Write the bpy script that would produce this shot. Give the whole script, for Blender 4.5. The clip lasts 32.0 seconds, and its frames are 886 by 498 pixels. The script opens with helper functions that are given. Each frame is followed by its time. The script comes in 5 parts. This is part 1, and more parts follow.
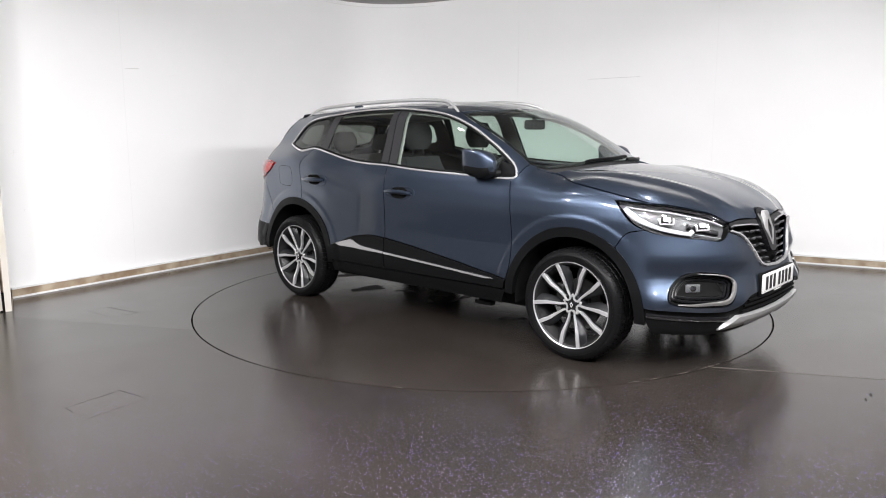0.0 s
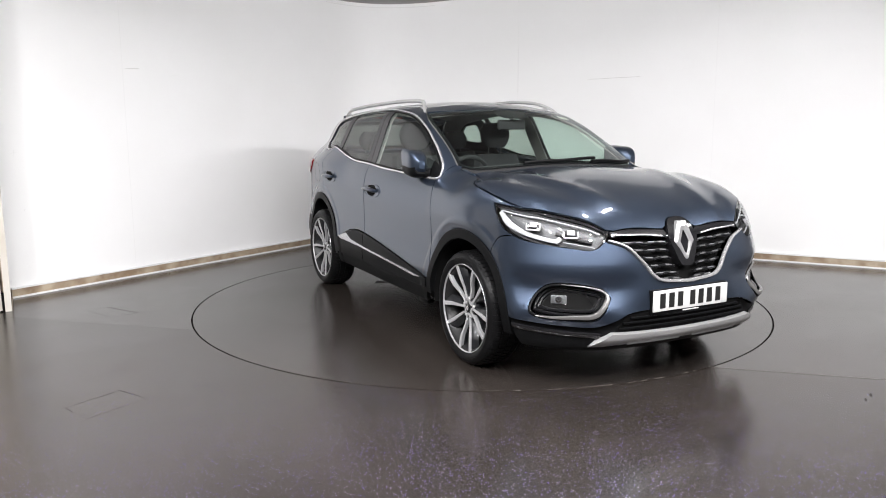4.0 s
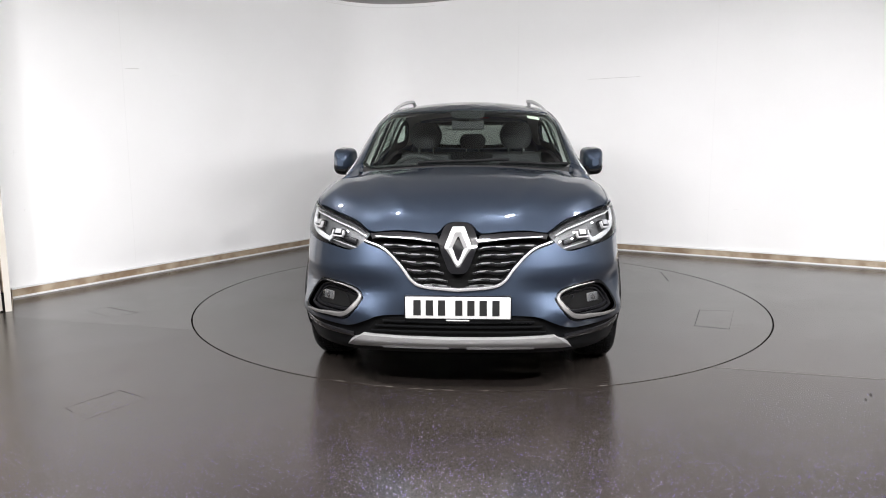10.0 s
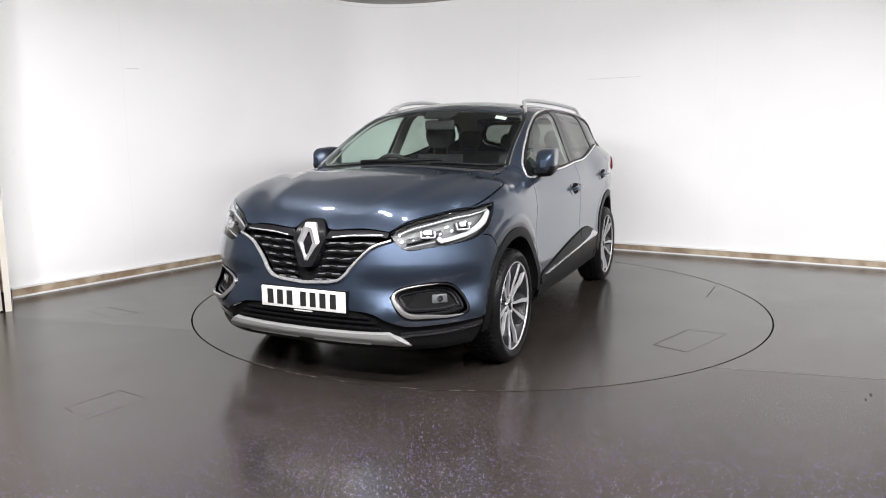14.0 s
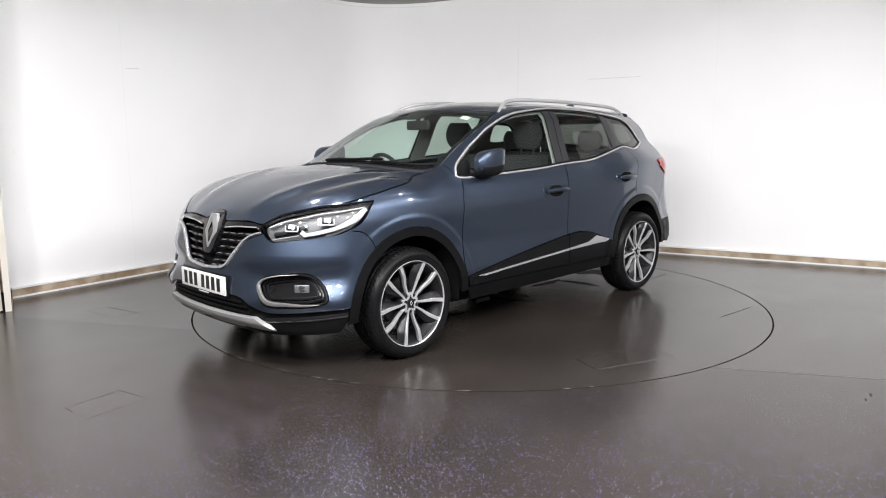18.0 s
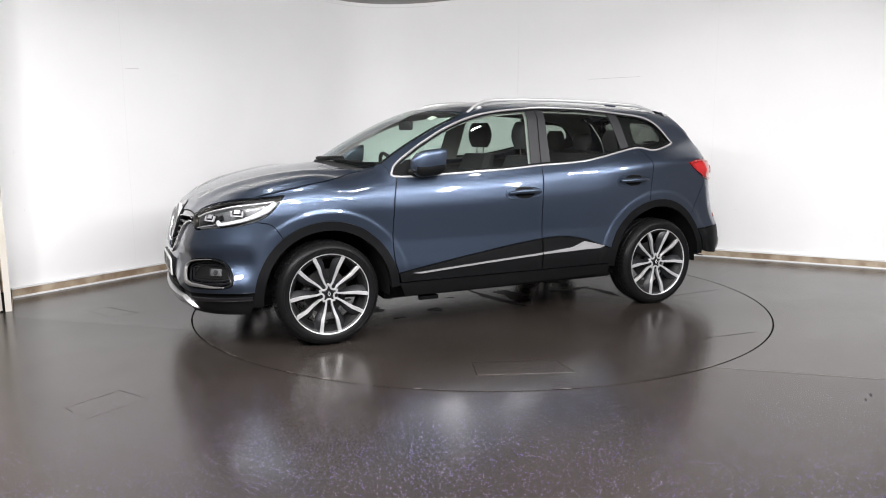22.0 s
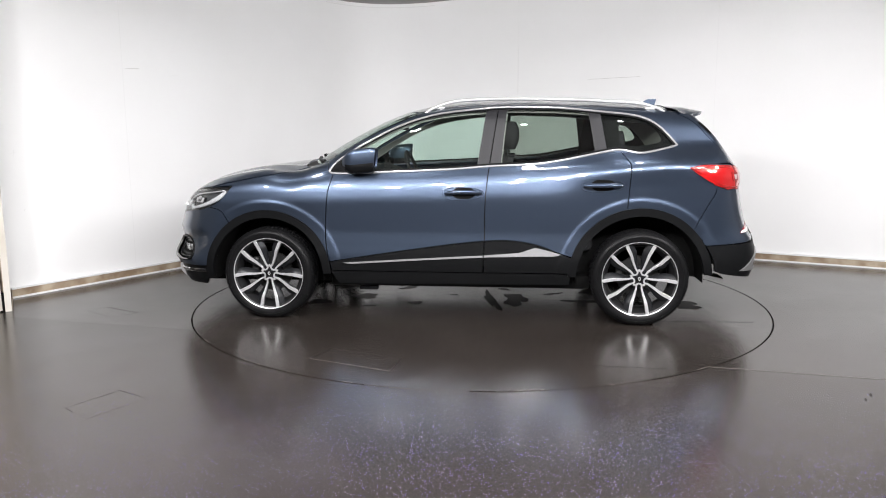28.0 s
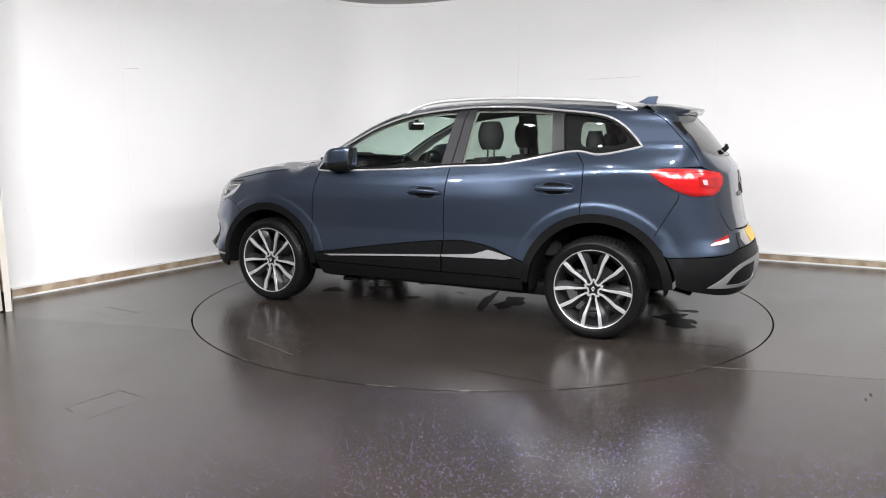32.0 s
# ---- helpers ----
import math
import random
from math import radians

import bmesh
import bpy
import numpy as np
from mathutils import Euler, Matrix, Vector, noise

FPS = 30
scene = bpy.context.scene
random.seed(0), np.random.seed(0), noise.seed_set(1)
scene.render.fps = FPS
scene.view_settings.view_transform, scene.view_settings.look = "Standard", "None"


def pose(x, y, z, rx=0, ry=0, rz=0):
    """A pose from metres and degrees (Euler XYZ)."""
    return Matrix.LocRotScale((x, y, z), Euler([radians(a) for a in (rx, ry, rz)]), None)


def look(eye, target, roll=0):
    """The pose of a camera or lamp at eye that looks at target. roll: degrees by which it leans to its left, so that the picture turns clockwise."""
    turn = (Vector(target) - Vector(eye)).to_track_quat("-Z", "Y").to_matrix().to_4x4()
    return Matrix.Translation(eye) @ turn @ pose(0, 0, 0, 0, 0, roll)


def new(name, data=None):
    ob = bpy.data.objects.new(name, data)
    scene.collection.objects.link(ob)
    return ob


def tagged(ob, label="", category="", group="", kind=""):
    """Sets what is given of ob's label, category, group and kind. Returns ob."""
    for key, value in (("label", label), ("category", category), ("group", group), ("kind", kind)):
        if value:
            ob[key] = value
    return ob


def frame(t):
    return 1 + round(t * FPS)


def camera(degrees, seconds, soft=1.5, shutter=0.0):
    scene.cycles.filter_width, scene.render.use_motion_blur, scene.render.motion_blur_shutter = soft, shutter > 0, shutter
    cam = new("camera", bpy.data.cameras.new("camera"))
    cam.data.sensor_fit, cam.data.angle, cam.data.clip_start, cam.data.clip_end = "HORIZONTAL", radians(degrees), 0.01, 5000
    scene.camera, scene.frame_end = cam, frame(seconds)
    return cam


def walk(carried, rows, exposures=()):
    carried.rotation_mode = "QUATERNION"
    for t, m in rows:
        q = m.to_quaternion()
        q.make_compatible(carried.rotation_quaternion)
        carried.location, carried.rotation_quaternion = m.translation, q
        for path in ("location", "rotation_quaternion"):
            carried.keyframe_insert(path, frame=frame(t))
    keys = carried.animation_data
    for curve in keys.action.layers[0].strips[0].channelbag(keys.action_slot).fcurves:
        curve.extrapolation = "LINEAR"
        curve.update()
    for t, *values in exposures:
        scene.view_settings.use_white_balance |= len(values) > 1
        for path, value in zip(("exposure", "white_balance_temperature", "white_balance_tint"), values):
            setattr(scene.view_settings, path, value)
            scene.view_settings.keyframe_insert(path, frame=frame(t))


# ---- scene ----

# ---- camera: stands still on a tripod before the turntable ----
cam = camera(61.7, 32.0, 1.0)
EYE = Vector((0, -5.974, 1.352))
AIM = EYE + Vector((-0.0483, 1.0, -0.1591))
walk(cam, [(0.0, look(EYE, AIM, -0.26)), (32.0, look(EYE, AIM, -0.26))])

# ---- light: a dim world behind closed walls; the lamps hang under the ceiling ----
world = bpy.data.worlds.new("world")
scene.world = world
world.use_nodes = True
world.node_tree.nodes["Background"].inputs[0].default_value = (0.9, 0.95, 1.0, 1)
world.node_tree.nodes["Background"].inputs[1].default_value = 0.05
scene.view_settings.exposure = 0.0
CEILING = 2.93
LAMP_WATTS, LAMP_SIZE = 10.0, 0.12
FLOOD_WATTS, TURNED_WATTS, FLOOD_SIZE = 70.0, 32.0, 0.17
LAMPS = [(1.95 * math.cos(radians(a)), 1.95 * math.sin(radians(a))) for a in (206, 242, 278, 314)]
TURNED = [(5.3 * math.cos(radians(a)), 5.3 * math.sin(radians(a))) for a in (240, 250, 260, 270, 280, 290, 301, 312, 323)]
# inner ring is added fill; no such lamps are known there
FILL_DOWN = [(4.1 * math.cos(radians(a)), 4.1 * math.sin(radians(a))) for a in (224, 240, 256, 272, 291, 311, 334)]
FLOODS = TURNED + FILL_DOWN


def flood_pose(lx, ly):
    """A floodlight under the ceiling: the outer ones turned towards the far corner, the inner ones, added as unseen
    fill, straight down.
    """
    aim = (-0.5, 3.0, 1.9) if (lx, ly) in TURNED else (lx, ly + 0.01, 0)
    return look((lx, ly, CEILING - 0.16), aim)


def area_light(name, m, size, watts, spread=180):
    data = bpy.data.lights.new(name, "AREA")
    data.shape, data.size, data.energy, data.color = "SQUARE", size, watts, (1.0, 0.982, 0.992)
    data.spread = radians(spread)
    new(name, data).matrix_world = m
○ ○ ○
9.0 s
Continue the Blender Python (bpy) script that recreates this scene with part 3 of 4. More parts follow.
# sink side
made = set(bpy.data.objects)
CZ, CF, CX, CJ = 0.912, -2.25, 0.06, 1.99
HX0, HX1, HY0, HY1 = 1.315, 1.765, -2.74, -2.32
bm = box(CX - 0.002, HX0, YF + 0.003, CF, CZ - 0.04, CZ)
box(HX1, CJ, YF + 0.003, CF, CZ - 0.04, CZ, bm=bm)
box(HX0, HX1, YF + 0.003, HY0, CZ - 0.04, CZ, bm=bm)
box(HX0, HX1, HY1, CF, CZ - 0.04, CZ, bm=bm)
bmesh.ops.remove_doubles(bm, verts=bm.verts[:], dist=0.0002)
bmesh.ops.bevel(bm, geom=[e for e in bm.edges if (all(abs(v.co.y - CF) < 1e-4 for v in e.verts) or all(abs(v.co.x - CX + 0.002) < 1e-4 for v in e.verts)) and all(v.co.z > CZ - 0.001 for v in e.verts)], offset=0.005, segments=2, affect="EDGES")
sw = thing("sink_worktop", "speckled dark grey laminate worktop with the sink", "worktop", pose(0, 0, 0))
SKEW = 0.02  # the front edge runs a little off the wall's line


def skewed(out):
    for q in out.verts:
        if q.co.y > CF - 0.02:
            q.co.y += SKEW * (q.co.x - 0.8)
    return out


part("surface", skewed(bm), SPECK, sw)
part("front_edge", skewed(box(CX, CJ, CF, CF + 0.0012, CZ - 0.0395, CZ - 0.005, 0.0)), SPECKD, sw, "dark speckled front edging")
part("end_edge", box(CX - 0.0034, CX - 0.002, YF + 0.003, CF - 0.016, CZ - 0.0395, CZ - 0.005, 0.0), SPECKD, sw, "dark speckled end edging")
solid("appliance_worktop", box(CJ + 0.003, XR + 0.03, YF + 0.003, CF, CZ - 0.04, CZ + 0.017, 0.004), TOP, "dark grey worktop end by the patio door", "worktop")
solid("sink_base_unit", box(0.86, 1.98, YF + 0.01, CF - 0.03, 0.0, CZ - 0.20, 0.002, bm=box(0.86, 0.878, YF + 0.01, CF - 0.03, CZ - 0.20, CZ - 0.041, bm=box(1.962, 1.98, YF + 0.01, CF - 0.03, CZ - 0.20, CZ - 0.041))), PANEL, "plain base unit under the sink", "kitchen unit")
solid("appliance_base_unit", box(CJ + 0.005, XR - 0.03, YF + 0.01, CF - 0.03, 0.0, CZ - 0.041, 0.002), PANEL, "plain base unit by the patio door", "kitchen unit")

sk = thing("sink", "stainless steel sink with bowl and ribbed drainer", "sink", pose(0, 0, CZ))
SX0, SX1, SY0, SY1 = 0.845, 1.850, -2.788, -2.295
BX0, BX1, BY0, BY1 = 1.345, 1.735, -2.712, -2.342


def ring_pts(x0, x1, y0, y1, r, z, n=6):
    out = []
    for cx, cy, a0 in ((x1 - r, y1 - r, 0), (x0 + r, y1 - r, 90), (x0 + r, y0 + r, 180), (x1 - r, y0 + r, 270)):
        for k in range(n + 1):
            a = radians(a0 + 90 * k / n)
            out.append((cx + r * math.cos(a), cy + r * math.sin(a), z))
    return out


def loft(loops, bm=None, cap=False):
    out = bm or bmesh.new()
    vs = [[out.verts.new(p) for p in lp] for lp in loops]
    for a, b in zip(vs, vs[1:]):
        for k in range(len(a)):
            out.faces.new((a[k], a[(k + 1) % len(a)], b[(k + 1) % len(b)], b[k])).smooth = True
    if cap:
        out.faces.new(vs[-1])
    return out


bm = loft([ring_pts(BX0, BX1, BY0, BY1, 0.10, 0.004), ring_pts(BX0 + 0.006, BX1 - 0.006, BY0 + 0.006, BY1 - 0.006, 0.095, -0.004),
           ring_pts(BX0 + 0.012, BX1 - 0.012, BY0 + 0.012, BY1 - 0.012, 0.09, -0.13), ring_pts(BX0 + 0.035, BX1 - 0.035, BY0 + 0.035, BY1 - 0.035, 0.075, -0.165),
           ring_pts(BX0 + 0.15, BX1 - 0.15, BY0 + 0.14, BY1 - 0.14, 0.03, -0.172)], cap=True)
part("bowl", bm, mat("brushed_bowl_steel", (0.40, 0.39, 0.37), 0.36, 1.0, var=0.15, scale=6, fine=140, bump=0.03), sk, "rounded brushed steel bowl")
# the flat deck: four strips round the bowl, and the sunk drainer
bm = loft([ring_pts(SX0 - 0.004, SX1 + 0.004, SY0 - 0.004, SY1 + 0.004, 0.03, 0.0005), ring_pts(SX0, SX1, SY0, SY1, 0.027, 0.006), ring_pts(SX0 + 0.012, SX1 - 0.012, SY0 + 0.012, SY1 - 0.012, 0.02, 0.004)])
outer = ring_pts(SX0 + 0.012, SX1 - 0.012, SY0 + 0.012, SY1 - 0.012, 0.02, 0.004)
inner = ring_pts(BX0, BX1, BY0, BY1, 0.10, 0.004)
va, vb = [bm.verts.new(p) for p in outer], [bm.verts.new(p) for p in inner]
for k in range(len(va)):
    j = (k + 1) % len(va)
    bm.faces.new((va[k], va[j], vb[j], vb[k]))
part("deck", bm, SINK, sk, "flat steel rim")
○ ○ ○
What to work on
Find and copy each line above that includes the string "random".

Task answer
import random
random.seed(0), np.random.seed(0), noise.seed_set(1)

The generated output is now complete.